Hubs and I went on a little road trip this past weekend to celebrate Christmas with my family. I was pretty ambivalent about going (remember that two of three of my sisters are currently pregnant) and it turned out to be ok. There were some fun memories like seeing White Christmas on the big screen with my mom and sisters. It's one of my favorite Christmas movies and apparently they brought it back to theaters for several showings since this year is the 60th anniversary of it's release. I'm very glad that we went but I'm also glad it's over. I am so ready to celebrate Christmas in my home this year.

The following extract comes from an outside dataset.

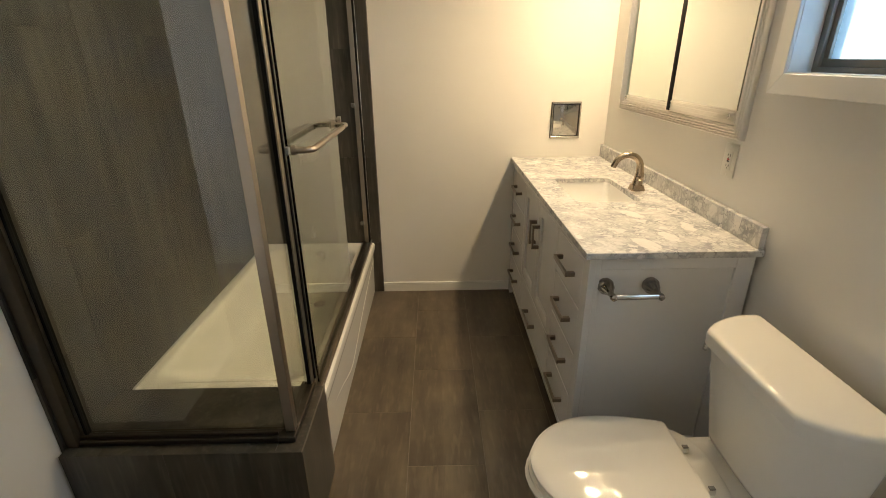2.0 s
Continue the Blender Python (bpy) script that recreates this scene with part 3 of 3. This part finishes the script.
for s, wide, thick, rise in ((0.0, 0.010, 0.010, 0.0), (0.014, 0.013, 0.011, 0.002), (0.030, 0.015, 0.009, 0.006), (0.046, 0.015, 0.006, 0.007), (0.060, 0.011, 0.005, 0.004), (0.068, 0.004, 0.002, 0.002)):
    leaf.append([(1.296 - 0.22 * s + wide * math.cos(2 * math.pi * k / 16), FY - 0.010 - s, CZ + 0.056 + rise + thick * math.sin(2 * math.pi * k / 16)) for k in range(16)])
part("lever", loft(leaf), M_FAUCET, fau, "leaf-shaped lever handle")

# paper holder on the cabinet side
tp = thing("paper_holder", (0.997, VY0, 0.786), "brushed nickel paper roll holder, empty, on the cabinet side", "paper holder")
for x in (0.923, 1.072):
    loops = []
    for d, rad, groove in ((-0.0095, 0.027, 0.02), (0.004, 0.0265, 0.05), (0.014, 0.0225, 0.08), (0.026, 0.0165, 0.08), (0.040, 0.0115, 0.06), (0.052, 0.009, 0.03), (0.062, 0.0095, 0.0), (0.072, 0.0115, 0.0), (0.080, 0.0100, 0.0), (0.084, 0.004, 0.0)):
        loops.append([(x + rad * (1 + groove * math.cos(9 * math.pi * k / 18)) * math.cos(math.pi * k / 18), VY0 - d, 0.786 - 0.03 * max(d, 0) + rad * (1 + groove * math.cos(9 * math.pi * k / 18)) * math.sin(math.pi * k / 18)) for k in range(36)])
    part("post", loft(loops), M_HOLD_METAL, tp, "fluted trumpet-shaped post")
part("roller", rod((0.925, VY0 - 0.072, 0.784), (1.070, VY0 - 0.072, 0.784), 0.0085, 18), M_CHROME, tp, "bright metal roller")

# ---- mirror cabinet ----
MY0, MY1, MZ0, MZ1 = -1.315, -0.212, 1.213, 1.910
mir = thing("mirror_cabinet", (WALL_R, -0.76, MZ0), "sliding mirror cabinet in a fluted silver metal frame", "mirror cabinet")
flute = [(0.0, 0.0), (0.0, 0.012)]
for k in range(5):
    w = 0.0008 + 0.0092 * k
    top_h = (0.020, 0.023, 0.026, 0.024, 0.019)[k]
    flute += [(w + 0.0008, top_h - 0.003), (w + 0.0026, top_h), (w + 0.0052, top_h), (w + 0.0070, top_h - 0.003), (w + 0.0076, 0.011), (w + 0.0090, 0.011)]
flute += [(0.047, 0.011), (0.047, 0.0)]


def frame_side(k):
    c = [(MY0, MZ0), (MY1, MZ0), (MY1, MZ1), (MY0, MZ1)]
    d = [(1, 1), (-1, 1), (-1, -1), (1, -1)]
    a, b = k, (k + 1) % 4
    return loft([[(WALL_R - 0.0005 - h, c[j][0] + d[j][0] * w, c[j][1] + d[j][1] * w) for w, h in flute] for j in (a, b)])


for k in range(4):
    part("frame_side", frame_side(k), M_ALU, mir, "fluted silver metal moulding" if k == 0 else "")
part("back_panel", box(WALL_R - 0.004, WALL_R - 0.0005, MY0 + 0.045, MY1 - 0.045, MZ0 + 0.045, MZ1 - 0.045), M_GASKET, mir)
def track(y0, y1, z0, z1, h):
    t = box(WALL_R - h, WALL_R - 0.004, y0, y1, z0, z1, 0.0012)
    for k in (0.22, 0.55, 0.82):
        zc = z0 + k * (z1 - z0)
        box(WALL_R - h - 0.0025, WALL_R - h + 0.001, y0, y1, zc - 0.0022, zc + 0.0022, 0.0008, t)
    part("slide_track", t, M_ALU, mir)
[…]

My sisters kept the pregnancy talk/complaining to a minimum so that was nice. My sister that is due in February did ask several times if I wanted to feel the baby move, but after the third time that I declined I think she figured it out that I had no desire to feel her stomach and didn't ask again. My youngest sister (the one due in June) told our godparents and grandparents that she was pregnant and it was hard to witness all of them fussing over her. I'll never get to experience announcing that I'm pregnant to my family and that makes me sad. I don't like being the center of attention by any stretch, but, I don't know, it must be sort of fun to have everybody be excited for you? Oh well. My youngest sister finds out the gender the week after Christmas and wanted my gender guess. Again, I'm not interested in guessing. It's either going to be a boy or a girl. Providing a guess isn't going to change anything. Collecting gender guesses just another thing that I'll never get to experience. I guess that I feel like a jerk that I'm not really able to be excited for them and share their pregnancies with them, but at the same time I know that I need to protect myself. Right now protecting myself is my priority.
I have two nieces and one nephew. My nephew will be eight in February, my oldest niece will be four in January, and my youngest niece is 18 months old. They don't see us that often so when we do see them, we make sure to spend a lot of quality time with them. I'm sure I don't see or hear about everything, but it breaks my heart to see my siblings interact with their kids. Or, more accurately, not interact with their kids. How hard is it to sit down and spend 15 minutes reading a book to your child? Or to sit down and assemble a lego set? Or to play dollies? Or color? My youngest niece is teething and wasn't feeling well over the weekend and she just wanted to cuddle. She picked me to cuddle with. Even at 18 months I think she understood that I would indulge her need to cuddle whereas her parents would have just been too busy to stop and comfort her. I'm worried about my nephew for when his little sister is born. They don't pay much attention to him now and I just worry that they'll forget about him when the baby comes. I know that they love their kids but it just seems like they take them for granted and it breaks my heart. I like to think that I wouldn't take kids for granted if I had managed to have them. I guess we'll just continue to be the fun aunt and uncle, shower them with love and affection when we see them, and hope that's enough.
I had a lot of fun spending time with my family and a ton of fun spending time with my nieces and nephews, but at the same time my heart was broken on so many different levels. Conflicting emotions summarizes my feelings about the weekend.
I haven't told hubs about this blog yet though I'm not really hiding it. I'm sure he doesn't mind. He trusts me. I haven't shared anything that he doesn't already know, but he also doesn't completely understand the whole grieving process for me, which was one of my primary motivations for starting this blog in the first place. I think he doesn't completely understand why I'm not over it yet.
I was perusing Facebook and the blogs I follow this morning and hubs asked what I was doing. At the time I happened to be commenting on loribeth's blog, specifically her most recent post where she talks about her SIL saying that her sons were her greatest accomplishment and how that stung. I read that specific part to him and gave him the Cliff's Notes version of loribeth's story. For the first time I think he understood that what I am experiencing is normal and that it's not a matter of weeks or months, but a matter of years or probably even forever. So many thanks to loribeth for being the catalyst for a meaningful conversation between hubs and me.